PAVONE: That's a basic premise of the novel, is that there is no character, from the protagonists down to the bit players, who will turn out to be the person you thought they were. They are all hiding something rather large. And even characters who appear in just one scene, I hope to make it clear that even that person at the beginning of the scene is not the same person at the end of the scene. And I think that's the way I feel about meeting a lot of people. The first reactions are so important and so hard to overcome but so often not to be trusted.
SULLIVAN: They're not just hiding things from each other, they're also sort of hiding things from themselves.
PAVONE: Yeah, all very exaggerated and heightened way of pointing out that we all have secrets of one level or another. And some of these are secrets we keep from our spouses, and some of them are simply secrets we keep from casual acquaintances, and some of them are secrets that we keep from ourselves. And in a way, Kate, the protagonist, is the one that has the most secrets.
But there are four main characters in the book, and they're all keeping secrets, and they're all keeping those secrets from the most important people in their lives.
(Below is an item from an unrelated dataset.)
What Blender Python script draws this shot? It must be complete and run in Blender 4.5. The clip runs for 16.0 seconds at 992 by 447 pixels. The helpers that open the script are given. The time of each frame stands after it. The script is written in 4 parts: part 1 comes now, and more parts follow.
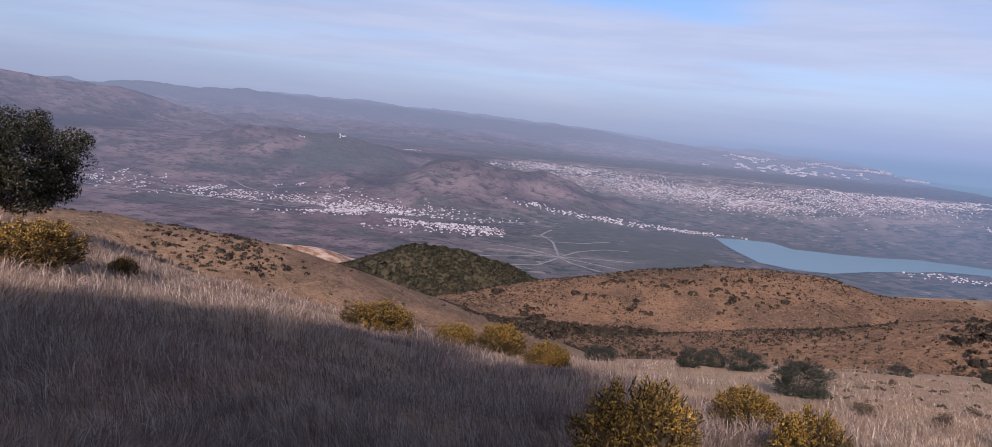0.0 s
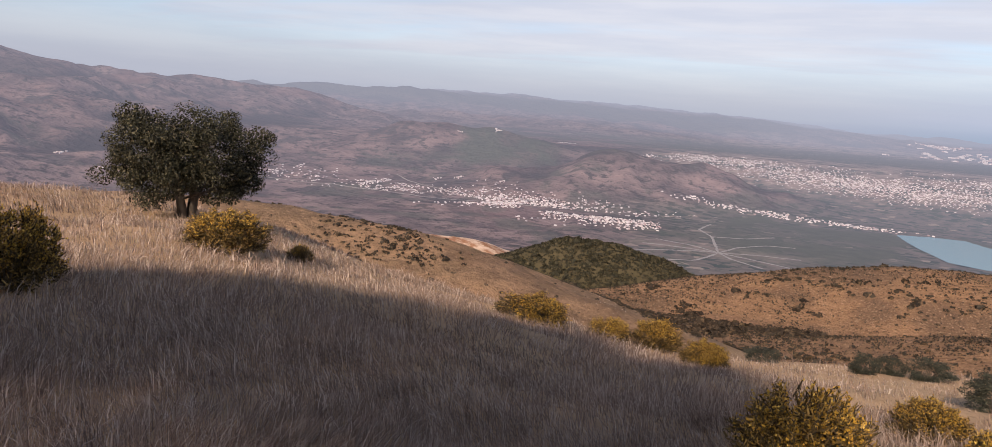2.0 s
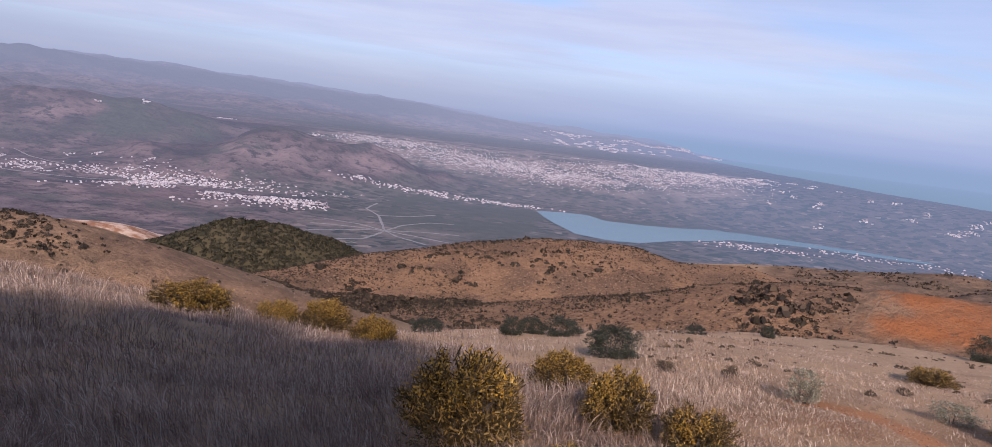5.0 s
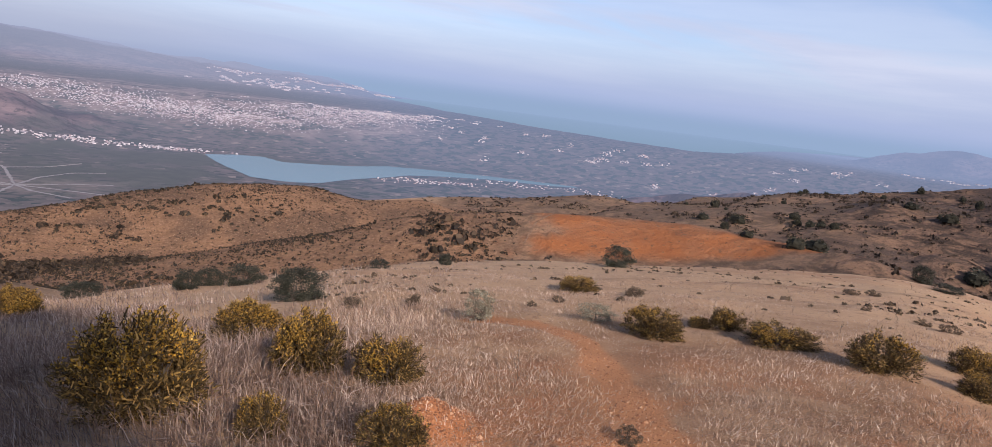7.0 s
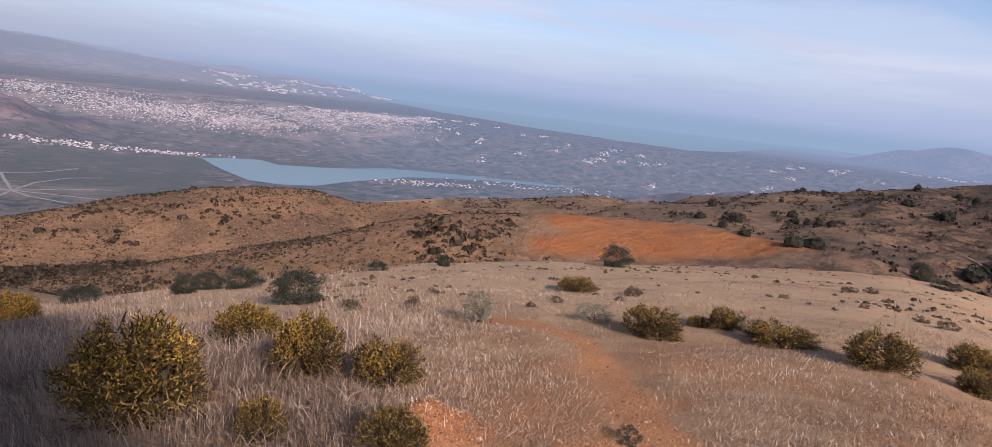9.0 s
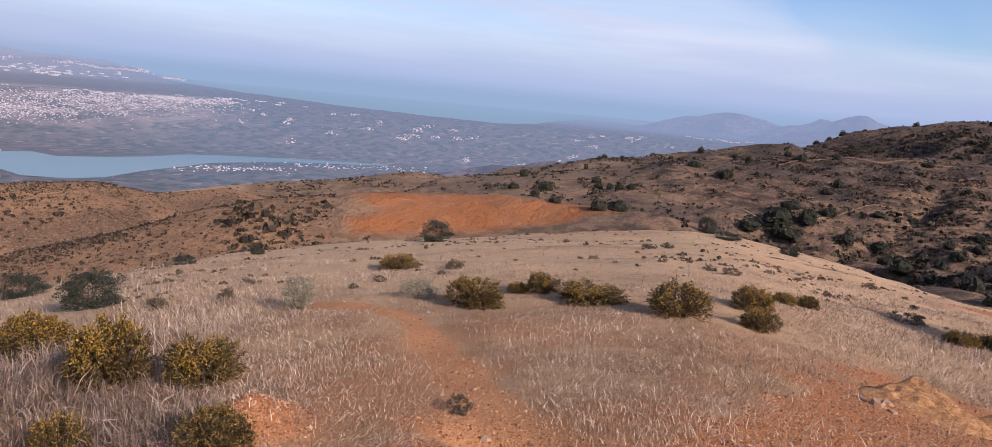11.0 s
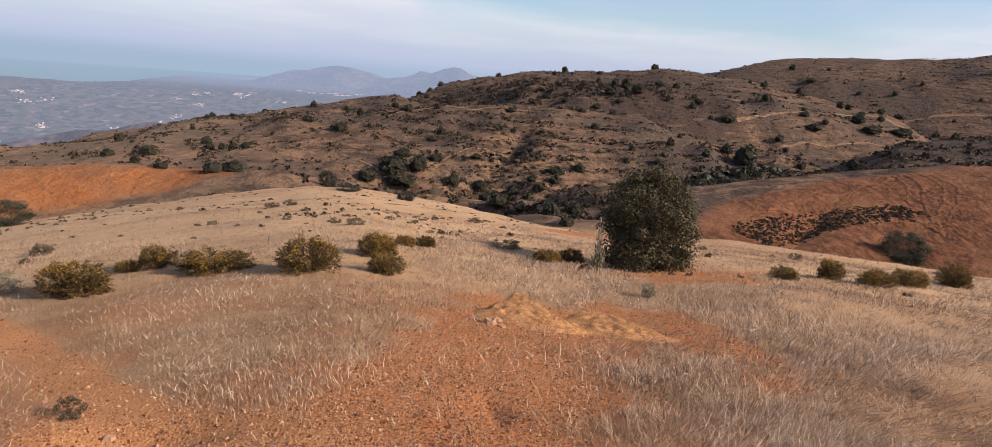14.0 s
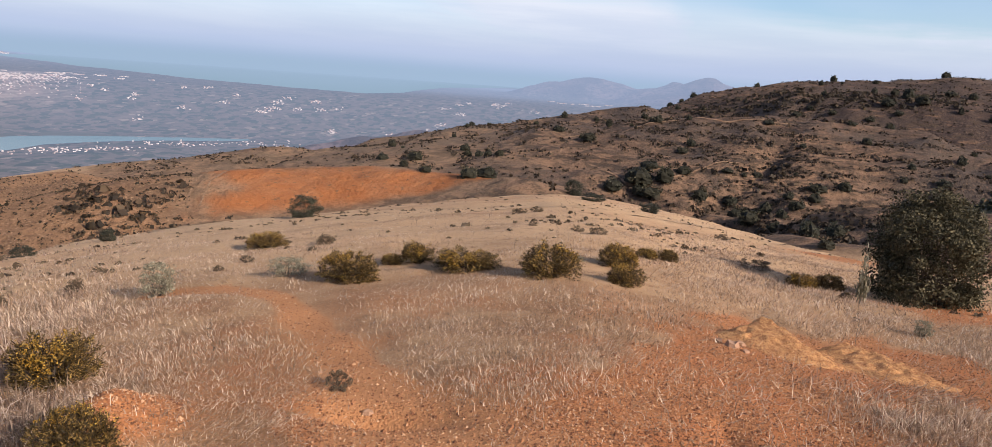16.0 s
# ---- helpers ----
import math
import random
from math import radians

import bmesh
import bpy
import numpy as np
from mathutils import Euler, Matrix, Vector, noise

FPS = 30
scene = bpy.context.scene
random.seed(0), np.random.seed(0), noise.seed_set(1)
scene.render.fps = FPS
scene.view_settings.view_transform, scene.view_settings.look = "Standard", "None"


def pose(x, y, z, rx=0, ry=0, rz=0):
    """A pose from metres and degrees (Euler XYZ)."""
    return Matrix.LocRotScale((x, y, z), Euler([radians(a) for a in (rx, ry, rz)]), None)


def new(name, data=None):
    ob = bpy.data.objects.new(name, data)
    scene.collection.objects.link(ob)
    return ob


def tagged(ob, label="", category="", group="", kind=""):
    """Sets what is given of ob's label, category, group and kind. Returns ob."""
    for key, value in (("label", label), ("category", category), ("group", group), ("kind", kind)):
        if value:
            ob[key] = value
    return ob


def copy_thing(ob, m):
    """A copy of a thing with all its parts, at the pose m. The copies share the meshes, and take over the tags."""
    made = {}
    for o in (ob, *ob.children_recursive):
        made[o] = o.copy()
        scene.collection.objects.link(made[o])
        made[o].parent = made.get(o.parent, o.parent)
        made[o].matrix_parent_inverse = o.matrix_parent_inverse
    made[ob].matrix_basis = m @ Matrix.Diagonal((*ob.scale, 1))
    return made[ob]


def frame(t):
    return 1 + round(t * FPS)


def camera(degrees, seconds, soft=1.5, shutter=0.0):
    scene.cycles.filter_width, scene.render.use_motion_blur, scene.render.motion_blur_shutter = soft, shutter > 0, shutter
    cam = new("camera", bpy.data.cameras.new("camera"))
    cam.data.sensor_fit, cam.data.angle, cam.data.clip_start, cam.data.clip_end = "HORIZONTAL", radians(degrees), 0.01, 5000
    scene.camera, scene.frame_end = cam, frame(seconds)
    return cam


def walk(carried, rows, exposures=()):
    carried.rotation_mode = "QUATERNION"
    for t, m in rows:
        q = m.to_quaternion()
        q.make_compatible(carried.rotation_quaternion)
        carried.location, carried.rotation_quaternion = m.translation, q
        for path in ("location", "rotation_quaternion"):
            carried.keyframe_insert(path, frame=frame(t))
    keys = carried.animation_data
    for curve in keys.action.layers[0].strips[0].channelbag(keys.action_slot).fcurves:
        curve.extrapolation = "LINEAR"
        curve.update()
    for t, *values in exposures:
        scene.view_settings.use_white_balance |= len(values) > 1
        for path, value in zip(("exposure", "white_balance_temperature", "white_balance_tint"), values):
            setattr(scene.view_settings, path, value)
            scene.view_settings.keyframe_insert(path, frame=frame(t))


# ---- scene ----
# ---- camera ----
cam = camera(68.2, 16.0, soft=0.5)
# seconds, then the turn of the camera in degrees; it stands at one spot
TURNS = [
    (0.0, 82.64, -5.09, 0.66), (0.5, 82.67, -5.13, 5.43), (1.0, 82.08, -4.45, 10.79), (1.5, 81.93, -4.02, 15.01),
    (2.0, 81.16, -3.90, 12.64), (2.5, 82.30, -3.77, 7.34), (3.0, 82.28, -4.12, 4.76), (3.2, 82.19, -4.13, 3.41),
    (5.3, 81.57, -5.82, -19.97), (5.5, 81.40, -5.39, -24.94), (6.0, 80.72, -7.23, -28.46), (6.5, 80.58, -7.07, -33.54),
    (7.0, 80.19, -6.98, -37.87), (7.5, 80.03, -6.68, -39.04), (8.0, 80.15, -6.35, -38.62), (8.2, 80.27, -6.50, -37.85),
    (10.3, 80.62, -6.03, -42.75), (10.5, 80.28, -6.12, -45.36), (11.0, 79.98, -5.16, -52.74), (11.5, 80.52, -5.58, -61.49),
    (12.0, 79.37, -4.59, -63.39), (12.5, 78.91, -5.00, -71.77), (13.0, 78.69, -4.18, -74.43), (13.5, 78.99, -4.74, -77.87),
    (14.0, 79.04, -4.55, -82.28), (14.5, 79.26, -4.87, -83.10), (15.0, 79.19, -4.78, -77.12), (15.5, 79.81, -4.71, -69.68),
    (16.0, 78.41, -4.16, -63.13),
]
walk(cam, [(t, pose(0, 0, 1.6, *turn)) for t, *turn in TURNS],
     [(0.0, -0.06, 5600, 21), (0.5, -0.06, 5650, 20), (1.0, 0.04, 5990, 21), (1.5, 0.18, 6290, 17), (2.0, 0.26, 6640, 15), (2.5, 0.20, 6490, 19), (3.0, 0.15, 6290, 20), (5.5, 0.08, 5750, 23), (6.0, 0.08, 5800, 21), (7.0, 0.16, 5950, 19), (8.0, 0.16, 6000, 18),
      (10.5, 0.12, 5950, 19), (11.0, 0.24, 5900, 19), (11.5, 0.09, 5780, 18), (12.0, 0.22, 6250, 16), (12.5, 0.24, 6280, 14), (14.0, 0.38, 6660, 14), (15.0, 0.39, 6530, 13), (16.0, 0.41, 6330, 13)])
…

And I think they lie rather well. Their lies are defensible, and there are even good, ethical reasons to keep some of these lies, I hope, though they're not simple lies. They're not lies. I didn't do that. They're lies that have a reason to them.
SULLIVAN: Your family - you and your family are back in New York now.
PAVONE: We are.
SULLIVAN: And you're now - you're writing a new book now.
PAVONE: I am writing a new book.
SULLIVAN: Is - does Kate - is Kate coming back, or is this the end of Kate?
PAVONE: Kate is coming back. I don't know if she's coming back in the new book. If she is coming back in the new book, it will not be as the protagonist. The new book will not be a sequel to this. But it might be related. Is that cagey enough for you?
SULLIVAN: That's good. That's good. No, I like that. That's Chris Pavone. His new novel is "The Expats." Chris, thanks so much for coming in.